One of the most memorable fashion shows was put on by Cos, which picked an open-air courtyard outside the showgrounds for its event. Sending out dancers instead of models, all dressed in the pared-down simplicity that the brand is known for, the new head of Cos, ­Christophe Copin, boldly ignored the usual runway format, and delivered a beautifully ­choreographed dance piece instead. Outstanding.

But the highlight of Pitti Uomo actually came courtesy of German leather brand MCM, also showing for the first time in Florence. In a warehouse tucked behind the train ­station, the show began with two male models motionless in the (almost) dark, standing under artificial rain, and when the music kicked in – the hip-hop classic, Rockit by ­Herbie Hancock – the pair leapt into an 1980s-era dance battle.

Street wear with a sporty edge at the MCM snow, one of the highlights at this year's Pitti Uomo event. Courtesy MCM
Street wear with a sporty edge at the MCM snow, one of the highlights at this year's Pitti Uomo event. Courtesy MCM

When this gave way to models, they swept down the runway layered in nylon, as if carved from parachutes. Hooded tops stopped just below the armpits, boxing shorts were pulled over leggings, and wildly baggy trousers were peppered with pockets, all packed under billowing trenches.
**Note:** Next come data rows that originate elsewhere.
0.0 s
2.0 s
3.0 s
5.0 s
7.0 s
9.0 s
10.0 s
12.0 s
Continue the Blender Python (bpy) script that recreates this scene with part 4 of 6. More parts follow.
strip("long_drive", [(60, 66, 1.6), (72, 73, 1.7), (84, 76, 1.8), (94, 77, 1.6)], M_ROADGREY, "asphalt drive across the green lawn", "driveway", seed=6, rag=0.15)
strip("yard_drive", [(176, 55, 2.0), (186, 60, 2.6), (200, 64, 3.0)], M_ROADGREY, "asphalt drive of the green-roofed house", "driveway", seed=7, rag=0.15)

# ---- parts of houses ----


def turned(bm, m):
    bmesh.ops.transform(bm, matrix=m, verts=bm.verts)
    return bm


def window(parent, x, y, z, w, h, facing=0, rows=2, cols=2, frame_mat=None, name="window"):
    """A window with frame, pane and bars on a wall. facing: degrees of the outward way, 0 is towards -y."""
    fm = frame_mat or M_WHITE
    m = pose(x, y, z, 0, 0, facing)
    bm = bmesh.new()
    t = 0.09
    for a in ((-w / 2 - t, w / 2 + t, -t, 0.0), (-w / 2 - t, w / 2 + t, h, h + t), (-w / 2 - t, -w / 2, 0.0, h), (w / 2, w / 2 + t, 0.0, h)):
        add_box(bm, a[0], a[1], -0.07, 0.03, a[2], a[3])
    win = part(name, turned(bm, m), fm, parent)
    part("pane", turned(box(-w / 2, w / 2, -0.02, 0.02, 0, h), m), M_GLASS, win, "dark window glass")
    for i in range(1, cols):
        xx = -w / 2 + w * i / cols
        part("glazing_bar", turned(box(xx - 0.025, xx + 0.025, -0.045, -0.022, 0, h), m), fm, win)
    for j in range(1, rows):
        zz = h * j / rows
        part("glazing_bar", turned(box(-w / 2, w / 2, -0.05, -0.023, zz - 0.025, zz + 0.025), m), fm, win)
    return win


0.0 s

Supremely well put together, this was street style meets sports tech, with extreme layering that somehow never felt heavy.

Luxe elements came through in feather-covered breastplates and crash helmets, while holdalls were worn as backpacks, and backpacks – the company’s signature – were adorned with pockets and ­patches, almost completely shorn of the dense branding of recent seasons. Most interestingly for a leather house – barely a single piece of it appeared on the runway.

Fun, fresh and invigorating, it was one of the more exciting menswear shows of recent times. As Kim Sung-joo, the founder, chairperson and chief visionary officer of MCM ­Holding says: “This is what the new generations are looking for – to be hands-free. Our brand DNA is the backpack, which is about a global nomad lifestyle. We are looking to millennials and to gen Z, and what they are looking for is freedom.”